NAFTA lowered trade tariffs among the United States, Canada and Mexico beginning in 1994. The Labor Department's numbers cover job losses attributed to trade with Canada and Mexico from January 1994 until April 30, 1997.

Nationwide, the Labor Department counts 124,616 NAFTA-related job losses, 45 percent of them from work moving to Mexico. Most of El Paso's NAFTA-related layoffs occurred when companies closed plants and moved operations to Mexico.

The majority of NAFTA layoffs, 77 percent, were in the garment industry. Some analysts said the industry was moving production out of the country before NAFTA anyway.

``El Paso concentrates on men's blue jeans, men's shorts, basically men's clothing, which is very standard. And that is the easiest thing to move offshore.'' said Raul Hinojosa, director of the North American Integration and Development Center at the University of California at Los Angeles.

Unlike the garment industry, the trucking industry has benefited from NAFTA. More than 500 trucking jobs have been created in El Paso in the past year alone.

When the Labor Department certifies jobs as lost because of NAFTA, the displaced workers become eligible for government-paid retraining.

Armida Arriaga, 56, worked in the El Paso garment industry for 18 years. In May 1996, she lost her job as a seamstress at Tex-Mex Sportswear when the company moved work to Mexico.

``I've used the NAFTA benefits, I'm studying English like others. But I'd prefer to have a job,'' she said.

Arriaga's benefits, which have included unemployment pay and paid retraining, come to an end in August and she's worried she will not have learned enough by then.

``I'll have to find work, and in sewing there aren't many jobs any more,'' she said. ``That was my profession.

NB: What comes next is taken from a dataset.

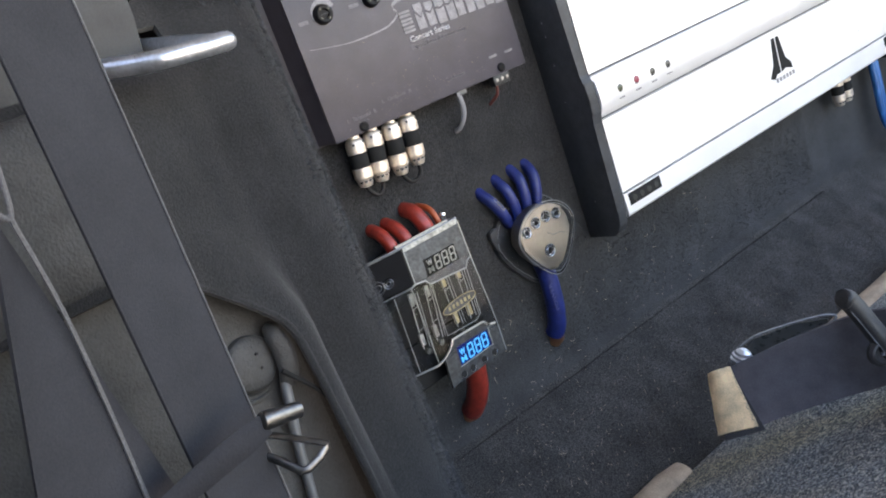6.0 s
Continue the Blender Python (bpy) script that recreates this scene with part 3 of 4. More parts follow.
part("thin_cord", tube(spline([(-1.40, -0.78, -1.22), (-1.32, -0.80, -1.33), (-1.22, -0.80, -1.48), (-1.14, -0.76, -1.66), (-1.08, -0.70, -1.9)], 6), [0.020 - 0.0003 * k for k in range(25)], 8), MATTBLACK, low, "thin dark cord over the trim edge")

hook = thing("seat_striker", (-1.2, -0.7, 1.0), "bent zinc-plated steel striker loop out of the trim slots", "striker")
path = spline([(-1.23, -0.25, 1.16), (-1.17, -0.55, 1.10), (-1.02, -0.95, 1.005)], 4)[:-1] + spline([(-0.99, -1.02, 0.985), (-0.945, -1.075, 0.975), (-0.985, -1.11, 0.972)], 5)[:-1] + \
    spline([(-1.12, -1.125, 0.975), (-1.34, -1.13, 0.985), (-1.46, -1.06, 1.0), (-1.70, -0.85, 1.06), (-2.0, -0.45, 1.15)], 5)
part("bar", tube(path, 0.061, 14), STEEL, hook)
rnd = random.Random(41)
for i in range(7):
    p = path[-4 - i * 2] if i < 5 else path[3 + i]
    out = Vector((rnd.uniform(-0.3, 0.3), -0.75, rnd.uniform(0.2, 0.7))).normalized()
    part("pit_mark", lathe(p + out * 0.0595, out, [(0, 0.010 + 0.008 * rnd.random()), (0.002, 0.008)], 7), RUSTY, hook, "dark pit in the plating")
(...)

I have little hope they'll take me.''

Some efforts are under way to extend NAFTA benefits for displaced workers: a worker's advocacy group, La Mujer Obrera, is pushing for bilingual training programs.

U.S. Rep. Silvestre Reyes, D-El Paso, is proposing $12 million for NAFTA's Transitional Adjustment Assistance program. Budget disputes in Congress have so far kept the proposal off the next budget.